Task goal
Across the listing below, how many lines hold "Euler"? Reply with the number by itself.

Dataset extract
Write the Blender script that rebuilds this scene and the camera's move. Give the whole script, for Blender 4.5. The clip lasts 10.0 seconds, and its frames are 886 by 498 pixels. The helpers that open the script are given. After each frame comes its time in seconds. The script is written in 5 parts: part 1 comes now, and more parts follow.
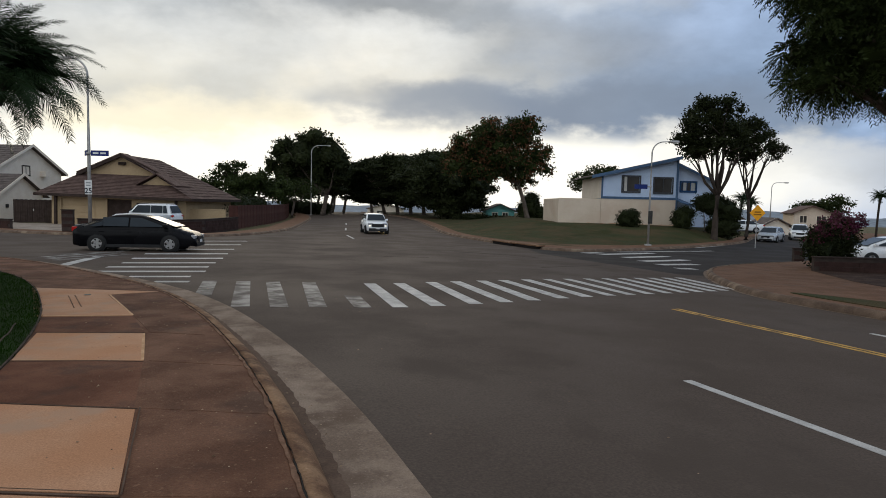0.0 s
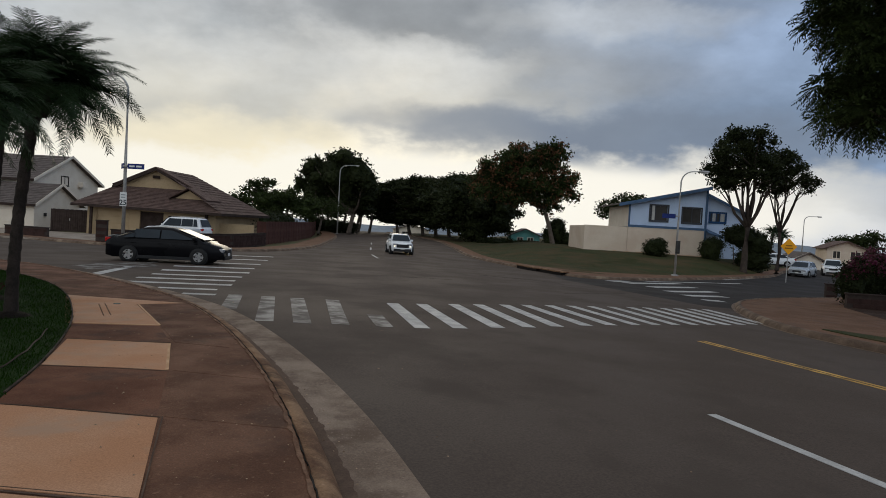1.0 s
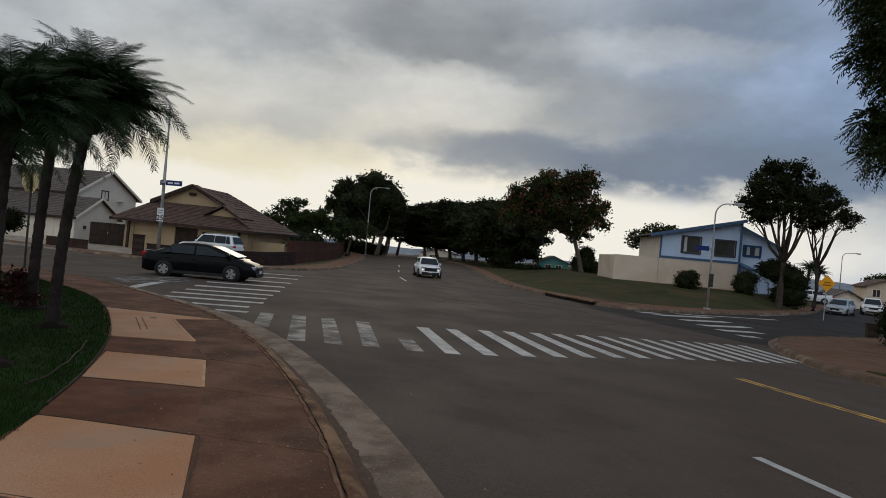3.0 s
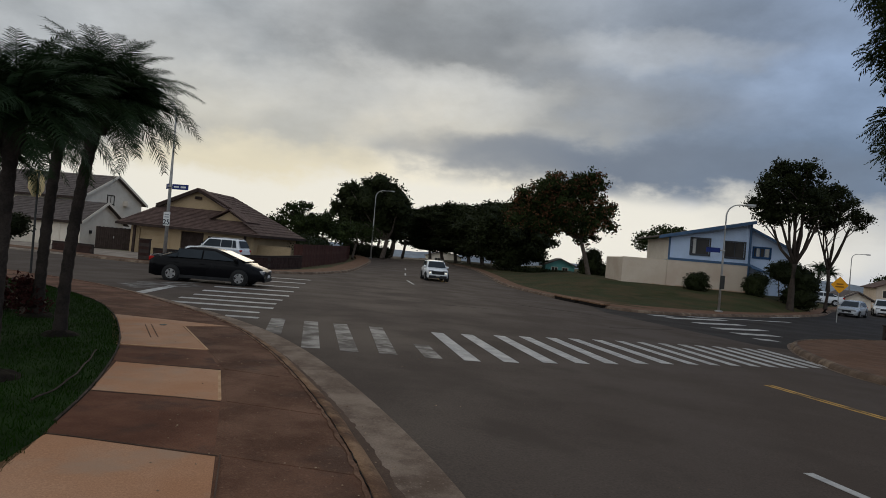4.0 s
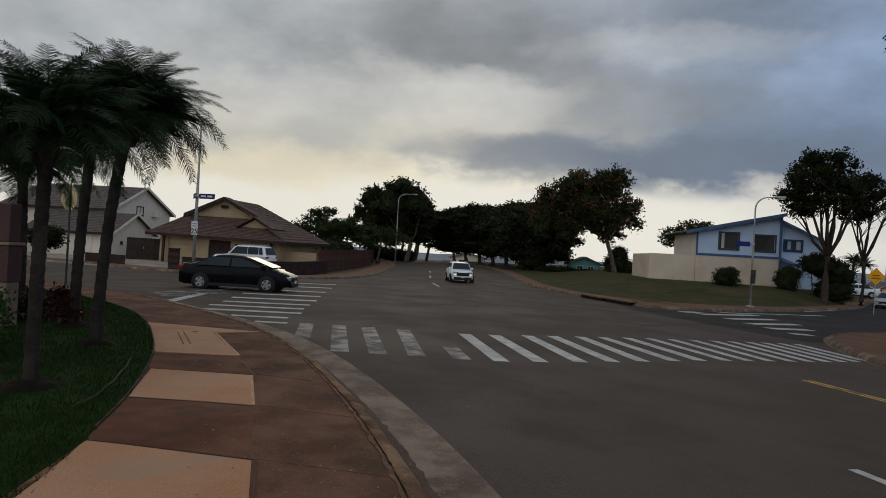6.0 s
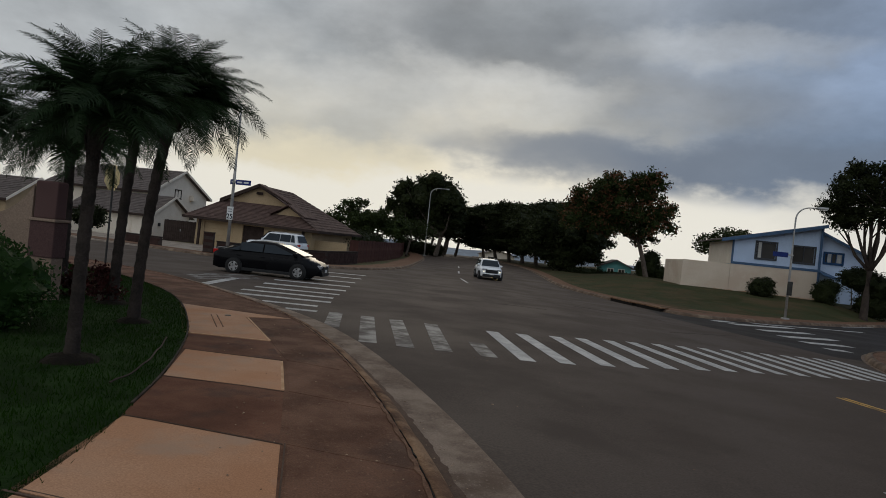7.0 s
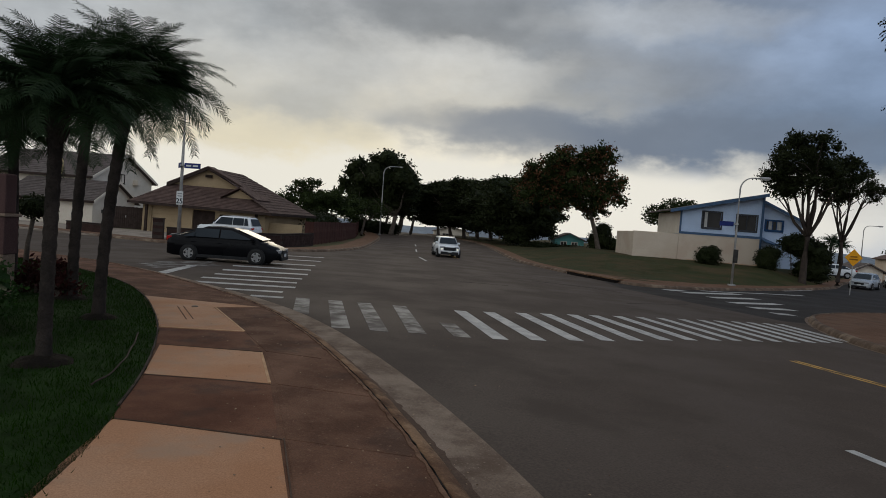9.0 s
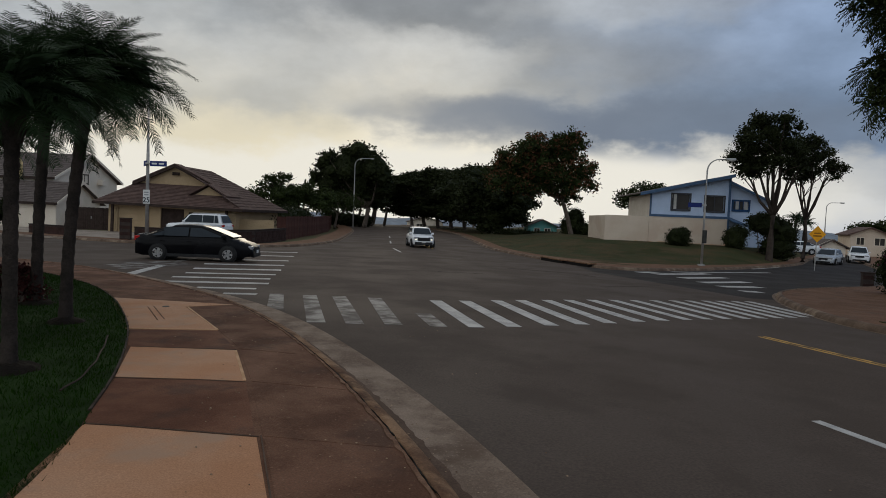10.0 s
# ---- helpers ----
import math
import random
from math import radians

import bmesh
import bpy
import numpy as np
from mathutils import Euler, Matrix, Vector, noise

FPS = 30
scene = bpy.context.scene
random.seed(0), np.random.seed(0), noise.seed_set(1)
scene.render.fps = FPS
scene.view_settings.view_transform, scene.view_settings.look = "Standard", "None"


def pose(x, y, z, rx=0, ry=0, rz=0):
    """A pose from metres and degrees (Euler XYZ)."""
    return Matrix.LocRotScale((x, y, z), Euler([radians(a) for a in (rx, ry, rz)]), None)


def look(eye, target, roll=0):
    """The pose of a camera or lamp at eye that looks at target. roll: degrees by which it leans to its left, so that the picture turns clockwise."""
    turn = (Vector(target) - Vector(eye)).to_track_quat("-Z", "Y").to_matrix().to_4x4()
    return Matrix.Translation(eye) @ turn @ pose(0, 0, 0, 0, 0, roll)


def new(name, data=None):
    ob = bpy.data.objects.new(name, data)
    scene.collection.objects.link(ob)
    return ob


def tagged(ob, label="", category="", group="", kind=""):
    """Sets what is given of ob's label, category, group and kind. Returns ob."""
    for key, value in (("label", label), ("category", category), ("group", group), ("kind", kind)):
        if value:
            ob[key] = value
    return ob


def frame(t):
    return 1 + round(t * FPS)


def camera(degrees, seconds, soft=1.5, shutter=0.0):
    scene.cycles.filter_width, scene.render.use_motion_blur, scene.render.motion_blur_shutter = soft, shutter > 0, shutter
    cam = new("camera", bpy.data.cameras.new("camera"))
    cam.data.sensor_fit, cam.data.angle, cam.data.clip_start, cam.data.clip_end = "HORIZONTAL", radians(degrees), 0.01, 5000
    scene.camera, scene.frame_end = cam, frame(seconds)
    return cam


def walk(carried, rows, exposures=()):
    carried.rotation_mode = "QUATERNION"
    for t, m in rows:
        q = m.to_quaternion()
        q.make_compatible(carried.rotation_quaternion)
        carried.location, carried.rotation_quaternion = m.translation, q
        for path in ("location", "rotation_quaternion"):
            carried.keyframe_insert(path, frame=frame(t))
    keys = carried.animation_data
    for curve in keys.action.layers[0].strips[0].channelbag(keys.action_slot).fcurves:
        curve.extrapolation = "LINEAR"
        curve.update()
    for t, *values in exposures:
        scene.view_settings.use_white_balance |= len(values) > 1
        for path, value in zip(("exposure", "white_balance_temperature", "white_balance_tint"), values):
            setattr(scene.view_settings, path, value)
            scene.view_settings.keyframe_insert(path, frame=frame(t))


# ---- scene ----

The solution
3